Thanks for taking the time to read and comment.
I think it all comes down to the common denominator rather this versus that, for me the common denominator is the web any device that can utilise standard HTML5 and its extensions will be useful in the classroom, as the web grows in capability the “app” will become less relevant just as java and flash filled a need when the web was young. In an inclusive world with students encouraged to bring in their own devices sharing quickly will be the key. Currently google does this best.
And cost, cost cost. Should be the first consideration, at least for budget-crunched public school districts in the USA…

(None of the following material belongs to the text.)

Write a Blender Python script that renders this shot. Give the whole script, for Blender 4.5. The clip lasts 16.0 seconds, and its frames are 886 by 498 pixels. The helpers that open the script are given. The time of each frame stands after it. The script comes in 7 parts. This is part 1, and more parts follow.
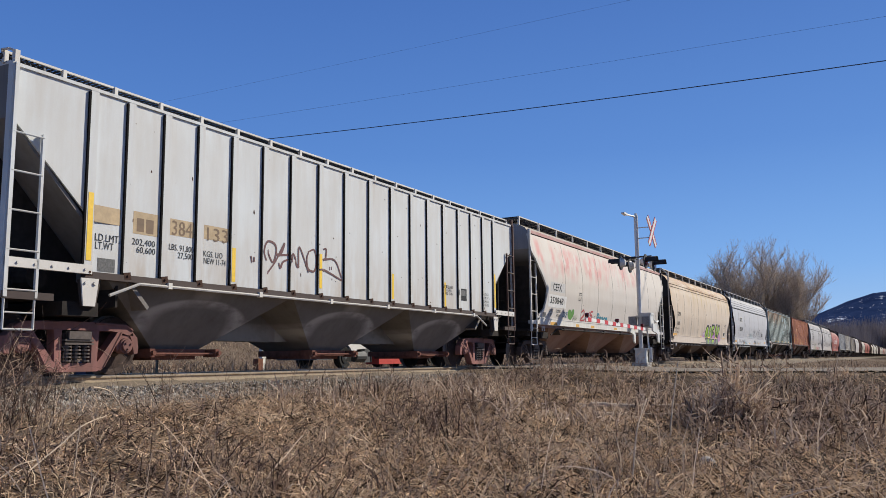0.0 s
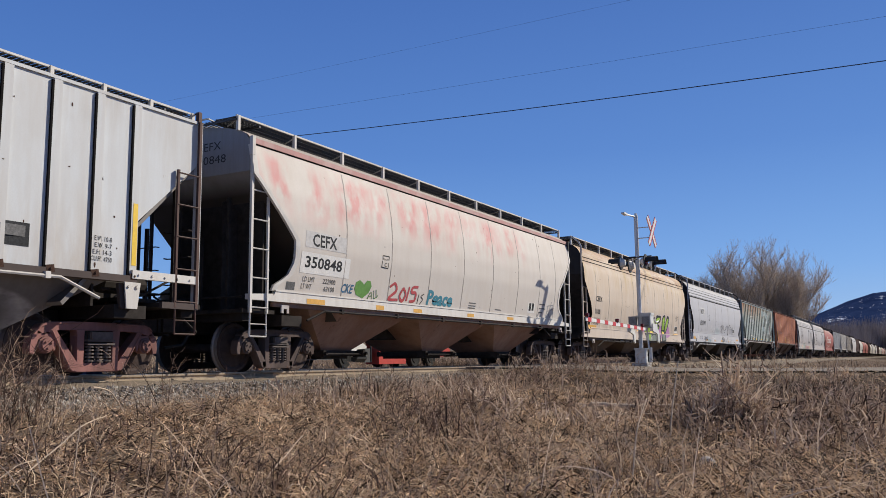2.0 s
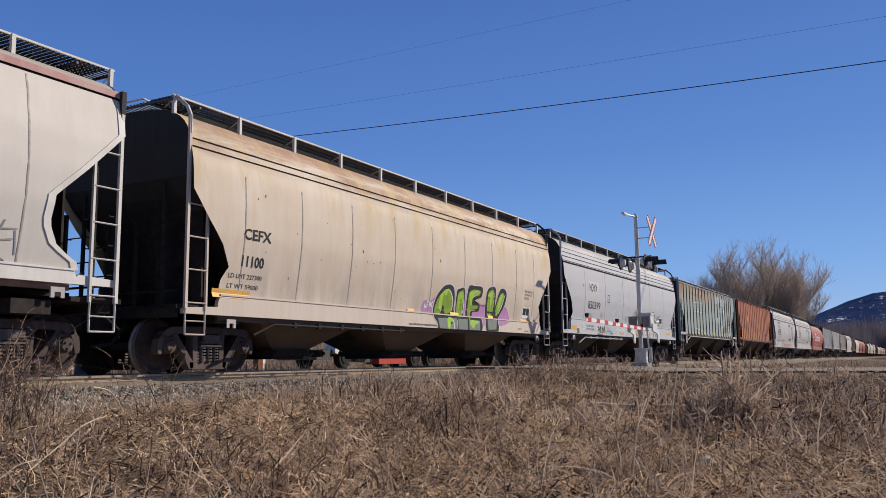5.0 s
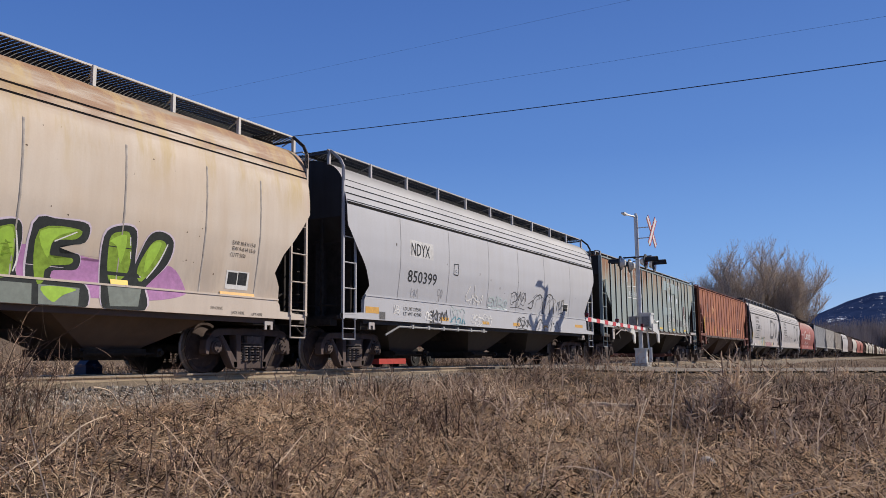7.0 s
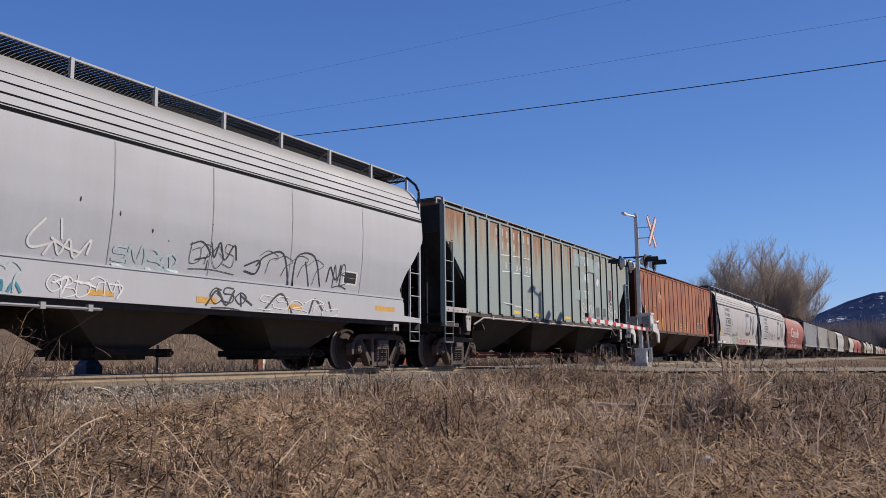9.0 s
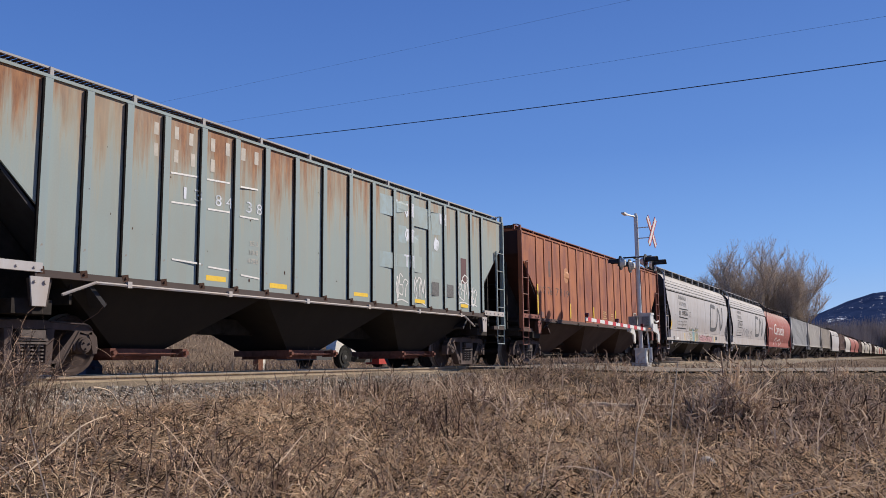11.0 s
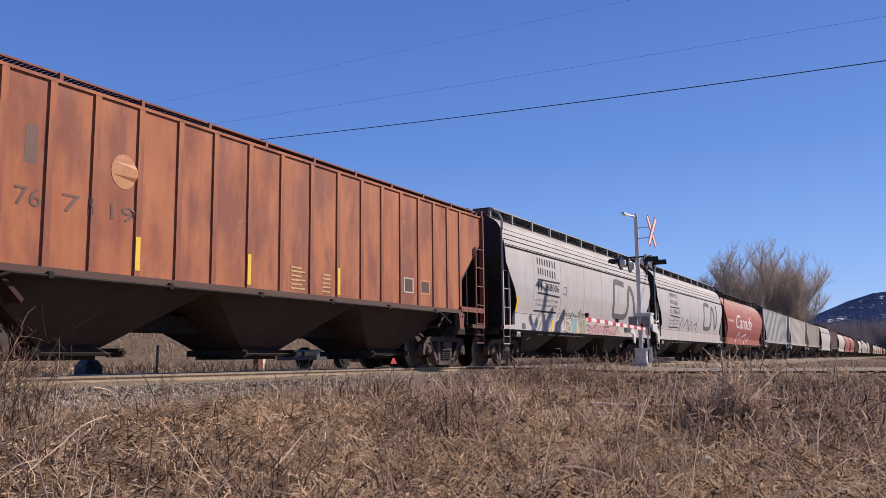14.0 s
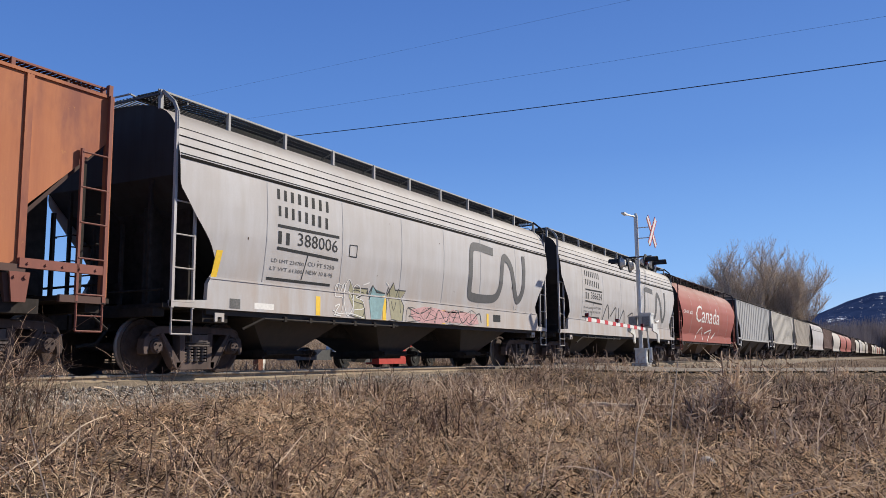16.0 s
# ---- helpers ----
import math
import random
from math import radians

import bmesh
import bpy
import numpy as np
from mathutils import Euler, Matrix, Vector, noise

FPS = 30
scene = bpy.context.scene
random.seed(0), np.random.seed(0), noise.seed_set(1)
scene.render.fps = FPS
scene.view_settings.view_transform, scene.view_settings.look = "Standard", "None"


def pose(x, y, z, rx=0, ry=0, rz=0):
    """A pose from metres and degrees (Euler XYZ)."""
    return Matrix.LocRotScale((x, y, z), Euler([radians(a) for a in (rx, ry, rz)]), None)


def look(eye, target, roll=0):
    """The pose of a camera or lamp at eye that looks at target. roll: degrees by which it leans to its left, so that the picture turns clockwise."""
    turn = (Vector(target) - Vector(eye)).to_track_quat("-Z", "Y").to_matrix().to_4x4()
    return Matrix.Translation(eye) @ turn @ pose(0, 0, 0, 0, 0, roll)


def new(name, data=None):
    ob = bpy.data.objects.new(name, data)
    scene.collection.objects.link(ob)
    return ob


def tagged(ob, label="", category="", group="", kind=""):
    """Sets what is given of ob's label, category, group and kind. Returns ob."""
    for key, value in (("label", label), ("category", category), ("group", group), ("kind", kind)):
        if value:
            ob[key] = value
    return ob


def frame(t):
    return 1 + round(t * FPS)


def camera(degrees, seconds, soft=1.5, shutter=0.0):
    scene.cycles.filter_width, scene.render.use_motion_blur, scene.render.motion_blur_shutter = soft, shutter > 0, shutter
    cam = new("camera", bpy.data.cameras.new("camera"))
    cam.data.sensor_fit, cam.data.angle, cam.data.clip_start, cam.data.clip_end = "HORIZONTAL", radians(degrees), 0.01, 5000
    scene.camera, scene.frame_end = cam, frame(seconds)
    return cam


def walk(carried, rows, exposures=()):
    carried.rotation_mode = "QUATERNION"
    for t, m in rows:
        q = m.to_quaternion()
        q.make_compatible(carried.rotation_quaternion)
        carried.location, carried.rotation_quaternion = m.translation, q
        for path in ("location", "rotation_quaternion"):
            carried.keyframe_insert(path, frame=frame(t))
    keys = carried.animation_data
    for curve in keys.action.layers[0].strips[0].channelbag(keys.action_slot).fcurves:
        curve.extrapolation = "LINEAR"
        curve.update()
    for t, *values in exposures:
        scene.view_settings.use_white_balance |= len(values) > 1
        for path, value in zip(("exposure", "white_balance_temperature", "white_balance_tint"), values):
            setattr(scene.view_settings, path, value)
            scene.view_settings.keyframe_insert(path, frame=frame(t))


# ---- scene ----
SECONDS = 16.0
EYE = Vector((0.0, 0.0, 0.172))
TURN, TILT, LEAN = radians(28.716), radians(7.606), -0.615
VIEW = look(EYE, EYE + Vector((math.cos(TURN) * math.cos(TILT), math.sin(TURN) * math.cos(TILT), math.sin(TILT))), LEAN)
cam = camera(55.823, SECONDS, 0.5)
walk(cam, [(0.0, VIEW), (SECONDS, VIEW)], [(0.0, 0.36, 6350, 7), (3.0, 0.28, 6420, 10), (9.0, 0.28, 6450, 11), (11.5, 0.42, 6450, 12), (12.5, 0.46, 6580, 18), (14.5, 0.50, 6580, 17), (SECONDS, 0.54, 6500, 8)])

# ---- sky and sun ----
SUN_TO = Vector((3.55, -2.27, 2.93)).normalized()
world = bpy.data.worlds.new("sky")
scene.world = world
world.use_nodes = True
wn, wl = world.node_tree.nodes, world.node_tree.links
sky = wn.new("ShaderNodeTexSky")
sky.sky_type, sky.sun_disc = "NISHITA", False
sky.sun_elevation = math.asin(SUN_TO.z)
sky.sun_rotation = math.atan2(SUN_TO.x, SUN_TO.y)
sky.altitude, sky.air_density, sky.dust_density, sky.ozone_density = 200, 1.0, 0.0, 2.0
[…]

Our school is currently in a debate of ipad vs chrome book. Please note that at the moment we have neither. I believe that our intention is to move to TEXT book on device, and full interactive learning via device, testing, etc. Is chromebook set up to do this? Or is it a scaled down PC/laptop best suited for doing speadsheets and homework?
Hi Julie, publishers are working on producing truly interactive textbooks for tablets. You’re probably better off investing in a touch device rather than a laptop if that’s all you want them for. Chromebooks (and other laptops) will display the textbook in the same way and you can use the mouse for interactivity but you can’t beat tablet for interacting with content.